U.S. VCs starting to experience the "Canadian Pain"
If you stop by here with any frequency, you’ll be aware of the crisis in the Canadian start-up and venture capital industry. The perceived large decrease in U.S. VC fundings last quarter is causing many of our American friends to adopt the same word. Funds are finding it harder to raise capital, and several are the “walking dead” as PE Hub has termed them. The only difference is that the lack of IPO liquidity is seen to be a key cause of the U.S. circumstance.
Got that? The issue isn’t poor returns, the issue is lack of IPOs to generate liquidty and jobs (and therefore returns for LPs and tax revenue for governments). Canadian VCs need to adopt a similar theme.
Doesn’t it seem odd that when Canadian Limited Partners use the phrase, “poor returns” is often a synonym for “weak VCs” or “bad asset class”? But in the U.S., it means “no IPO market”.

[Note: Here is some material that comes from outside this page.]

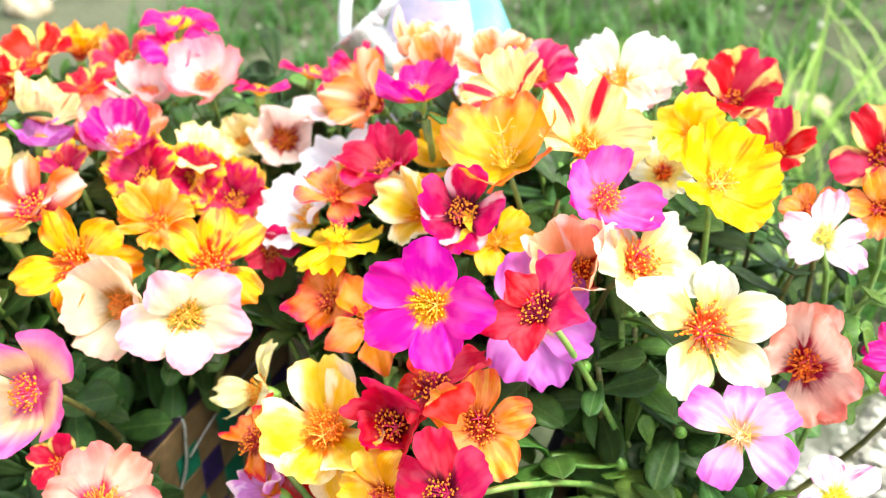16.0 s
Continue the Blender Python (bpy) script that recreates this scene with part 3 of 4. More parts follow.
def stones(rng, spots, material, name, label):
    bm = bmesh.new()
    base = bmesh.new()
    bmesh.ops.create_icosphere(base, subdivisions=1, radius=1.0)
    unit = [v.co.copy() for v in base.verts]
    faces = [[v.index for v in f.verts] for f in base.faces]
    base.free()
    verts, polys = [], []
    for x, y, r in spots:
        turn = Euler((rng.uniform(0, 6), rng.uniform(0, 6), rng.uniform(0, 6))).to_matrix()
        sx, sy, sz = r * rng.uniform(0.8, 1.3), r * rng.uniform(0.7, 1.1), r * rng.uniform(0.45, 0.8)
        seed = rng.uniform(0, 50)
        at = len(verts)
        flat = Euler((rng.uniform(-0.3, 0.3), rng.uniform(-0.3, 0.3), rng.uniform(0, 6))).to_matrix()
        for c in unit:
            k = 1 + 0.5 * noise.noise(c * 1.3 + Vector((seed, 0, 0)))
            q = flat @ Vector((c.x * sx * k, c.y * sy * k, c.z * sz * k))
            verts.append((x + q.x, y + q.y, GROUND + ground_height(x, y) + sz * 0.35 + q.z))
        polys += [[at + i for i in f] for f in faces]
    me = bpy.data.meshes.new(name)
    me.from_pydata(verts, [], polys)
    bm.free()
    ob = part_of(name, me, material, None, "", False)
    return tagged(ob, label, name, kind="stuff")


_rng = random.Random(5)
_spots = []
for _i in range(27000):
    _x, _y = _rng.uniform(0.14, 0.75), _rng.uniform(0.15, 0.95)
    _edge = 0.17 + 0.10 * noise.noise((_y * 4, 0.0, 3.0)) + 0.05 * (_y - 0.3)
    if _x > _edge:
        _spots.append((_x, _y, _rng.choice((0.0014, 0.0014, 0.0018, 0.0018, 0.0022, 0.0022, 0.0028, 0.0034, 0.0044, 0.006, 0.008))))
STONE = stone_material()
stones(_rng, _spots, STONE, "gravel", "pale grey gravel and crushed stone on the earth")
_spots = [(_rng.uniform(-1.2, 0.3), _rng.uniform(0.45, 1.7), _rng.uniform(0.002, 0.007)) for _i in range(260)]
stones(_rng, _spots, STONE, "pebbles", "small scattered pebbles on bare earth")


def grass(rng, spots, material, name, label):
    """Tufts of bent blades: each blade a folded, tapering strip."""
    verts, polys = [], []
    for x, y, blades, tall in spots:
        for _ in range(blades):
            a = rng.uniform(0, 6.283)
            fx, fy = x + rng.gauss(0, 0.012), y + rng.gauss(0, 0.012)
            h, w = tall * rng.uniform(0.5, 1.1), rng.uniform(0.0012, 0.0032)
            lean, droop = rng.uniform(0.1, 0.5), rng.uniform(0.1, 0.9)
            at = len(verts)
            z0 = GROUND + ground_height(fx, fy) - 0.003
            for i in range(6):
                s = i / 5
                out = h * (lean * s + droop * s * s * 0.6)
                up = h * (s - 0.45 * droop * s * s)
                half = w * (1 - s ** 2.2) + 0.0002
                cx, cy = fx + math.cos(a) * out, fy + math.sin(a) * out
                for k, lift in ((-1, 0), (0, -0.35), (1, 0)):
                    verts.append((cx - math.sin(a) * half * k, cy + math.cos(a) * half * k, z0 + up + lift * half))
            for i in range(5):
                for j in range(2):
                    p = at + i * 3 + j
                    polys.append((p, p + 1, p + 4, p + 3))
    me = bpy.data.meshes.new(name)
    me.from_pydata(verts, [], polys)
    return tagged(part_of(name, me, material, None), label, "grass", kind="stuff")


_rng = random.Random(8)
_spots = []
for _i in range(1900):
    _x, _y = _rng.uniform(-1.5, 0.35), _rng.uniform(0.55, 2.2)
    if noise.noise((_x * 2.2, _y * 2.2, 9.0)) > -0.22 + 0.2 * (_y < 0.8):
        _spots.append((_x, _y, _rng.randrange(5, 13), _rng.choice((0.015, 0.02, 0.03, 0.035, 0.05, 0.07))))
grass(_rng, _spots, GRASS[0], "grass", "thin green grass and weeds growing on bare earth")
_spots = [(_rng.uniform(-0.15, 0.14), _rng.uniform(0.62, 0.95), _rng.randrange(4, 9), _rng.uniform(0.10, 0.19)) for _i in range(16)]
_spots += [(_rng.uniform(-0.02, 0.06), _rng.uniform(0.9, 1.1), 6, 0.2) for _i in range(4)]
grass(_rng, _spots, GRASS[1], "tall_grass", "tall sunlit yellow-green grass tufts behind the flowers")
# fresher, taller clumps on the far side, and flat pale stones among them
_spots = []
for _i in range(520):
    _x, _y = _rng.uniform(-0.75, 0.15), _rng.uniform(0.98, 2.0)
    if noise.noise((_x * 3.1, _y * 3.1, 2.0)) > -0.08:
        _spots.append((_x, _y, _rng.randrange(4, 9), _rng.choice((0.03, 0.04, 0.06, 0.08, 0.11))))
grass(_rng, _spots, GRASS[2], "meadow_grass", "fresh green grass clumps on the ground beyond the flowers")


def flat_stone(x, y, wide, deep, tall, turn, label):
    bm = bmesh.new()
    bmesh.ops.create_icosphere(bm, subdivisions=3, radius=1.0)
    for v in bm.verts:
        n = noise.noise(v.co * 1.4 + Vector((x * 9, y * 9, 0)))
        v.co = Vector((v.co.x * wide * (1 + 0.3 * n), v.co.y * deep * (1 + 0.3 * n), max(-0.4, min(0.75, v.co.z + 0.2 * n)) * tall))
    ob = part("stone", bm, SANDSTONE, None)
    ob.matrix_world = pose(x, y, GROUND + ground_height(x, y) + 0.3 * tall, 0, 0, turn)
    return tagged(ob, label, "stone")


SANDSTONE = grained("sandstone", "A08E70", "C4B294", 60.0, 0.9, 0.3, 0.4, 0.002)
flat_stone(-0.085, 1.055, 0.026, 0.020, 0.016, 20, "flat sandy-beige stone lying in the grass")
flat_stone(-0.160, 1.010, 0.022, 0.015, 0.010, 40, "small sandy-beige stone behind the flowers")
flat_stone(-1.040, 0.560, 0.042, 0.030, 0.026, 10, "tan stone standing out of mossy earth")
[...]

Here is a link to the presentation shared by the National Venture Capital Association (“NVCA”) at their annual meeting in Boston earlier this week. Some highlights:
– financial crisis and IPO drought have revealed “systemic” issues in the U.S. VC industry
– lack of IPOs is harmful to job creation and the overall U.S. economy
– a comprehensive review of the VC ecosystem is required
– statistically, VC-backed companies create jobs faster than non-VC-backed
– even still, 92% of job growth comes post-IPO
– in terms of IPOs versus M&A exits, 56% of all “liquidity events” in the 1992-2000 timeframe were via IPO; while only 13% came that way in 2000-2008
– far longer time to IPO exit: in 1998, the median company age at IPO was 4.5 years, in 2008 it was 9.6 years
– 70% of a VCs’ gain on an investment comes post-IPO
– also a far longer time to M&A exit: in 1998, the median company age was 3 years, in 2008 it was 6.5 years
– huge decline in IPOs raising less than US$50 million
– not enough boutique investment banks to handle the SME companies who have IPO valuations below US$400 million and/or are raising less than US$75 million on the IPO
– Large Investment Banks continue to dominate the IPO industry: 36% of 108 venture-backed companies surveyed said they would consider a Boutique investment bank for their U.S. IPO lead, while the balance said “no” or “not sure”
– major investment banks and Big 4 accounting firms continue to dominate IPO tables: 15 out of 21 recent IPOs were lead by major i-banks with Big 4 accounting firms; 2 of 21 were co-led by big i-banks
– therefore, the “Big 4” need to become the “Global 6” by including Grant Thornton and BDO
– NVCA needs to encourage large investment banks to share IPO lead with boutique i-banks
– investment banks need to cultivate new buyers for IPOs
– accounting firms need to offer lower-cost services for IPO candidates
– current IPO distribution system is “broken”
– encourage use of alternative trading platforms and exchanges for IPOs; also encourage use of international stock exchanges (the TSX will be delighted by that point)
– encourage use of a specific “Inside Venture” platform that would pre-screen IPO candidates for the US$20-$200 million valuation universe
– portfolio companies need to raise rounds from global financing sources to increase their profile and resources
– VCs need to consider longer lock-ups to increase demand for IPOs
– VCs should spearhead roll-ups of smaller players to achieve IPO critical mass level
– U.S. government should adopt tax incentives to stimulate IPOs
– uncordinated regulations hurt IPO prospects: SOX, “Spitzer Decree”, Regulation F.D., Rule 144a: these need to be updated
– SEC review of all laws to streamline IPO process
Quite a comprehensive review indeed.
For those of us trying to change the Canadian Start-Up and VC circumstance, we should take our work to the next level, and branch out beyond dialogue with governments to include many of the stakeholders involved in the NVCA’s effort (such as stock exchanges, i-banks, the buyside and accounting firms).